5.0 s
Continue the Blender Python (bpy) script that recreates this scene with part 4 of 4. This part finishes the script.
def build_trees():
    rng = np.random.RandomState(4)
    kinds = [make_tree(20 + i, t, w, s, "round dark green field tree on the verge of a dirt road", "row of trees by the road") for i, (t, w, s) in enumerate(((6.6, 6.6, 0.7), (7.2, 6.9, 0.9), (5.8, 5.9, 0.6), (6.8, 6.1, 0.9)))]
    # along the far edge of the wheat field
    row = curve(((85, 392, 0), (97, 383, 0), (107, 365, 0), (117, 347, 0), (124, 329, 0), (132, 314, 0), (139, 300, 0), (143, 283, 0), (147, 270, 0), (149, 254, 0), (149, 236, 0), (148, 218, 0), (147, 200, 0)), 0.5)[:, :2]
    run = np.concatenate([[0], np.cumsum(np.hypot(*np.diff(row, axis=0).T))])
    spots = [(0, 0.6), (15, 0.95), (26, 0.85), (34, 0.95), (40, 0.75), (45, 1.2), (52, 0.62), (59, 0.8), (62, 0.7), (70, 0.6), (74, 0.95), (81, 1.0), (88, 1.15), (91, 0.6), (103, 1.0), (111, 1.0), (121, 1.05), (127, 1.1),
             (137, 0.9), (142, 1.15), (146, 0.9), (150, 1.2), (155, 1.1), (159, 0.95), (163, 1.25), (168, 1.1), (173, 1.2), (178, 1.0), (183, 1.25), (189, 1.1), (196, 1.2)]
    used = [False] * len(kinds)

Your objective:
Quote the data above in full, changing nothing.

Output:
5.0 s
Continue the Blender Python (bpy) script that recreates this scene with part 4 of 4. This part finishes the script.
def build_trees():
    rng = np.random.RandomState(4)
    kinds = [make_tree(20 + i, t, w, s, "round dark green field tree on the verge of a dirt road", "row of trees by the road") for i, (t, w, s) in enumerate(((6.6, 6.6, 0.7), (7.2, 6.9, 0.9), (5.8, 5.9, 0.6), (6.8, 6.1, 0.9)))]
    # along the far edge of the wheat field
    row = curve(((85, 392, 0), (97, 383, 0), (107, 365, 0), (117, 347, 0), (124, 329, 0), (132, 314, 0), (139, 300, 0), (143, 283, 0), (147, 270, 0), (149, 254, 0), (149, 236, 0), (148, 218, 0), (147, 200, 0)), 0.5)[:, :2]
    run = np.concatenate([[0], np.cumsum(np.hypot(*np.diff(row, axis=0).T))])
    spots = [(0, 0.6), (15, 0.95), (26, 0.85), (34, 0.95), (40, 0.75), (45, 1.2), (52, 0.62), (59, 0.8), (62, 0.7), (70, 0.6), (74, 0.95), (81, 1.0), (88, 1.15), (91, 0.6), (103, 1.0), (111, 1.0), (121, 1.05), (127, 1.1),
             (137, 0.9), (142, 1.15), (146, 0.9), (150, 1.2), (155, 1.1), (159, 0.95), (163, 1.25), (168, 1.1), (173, 1.2), (178, 1.0), (183, 1.25), (189, 1.1), (196, 1.2)]
    used = [False] * len(kinds)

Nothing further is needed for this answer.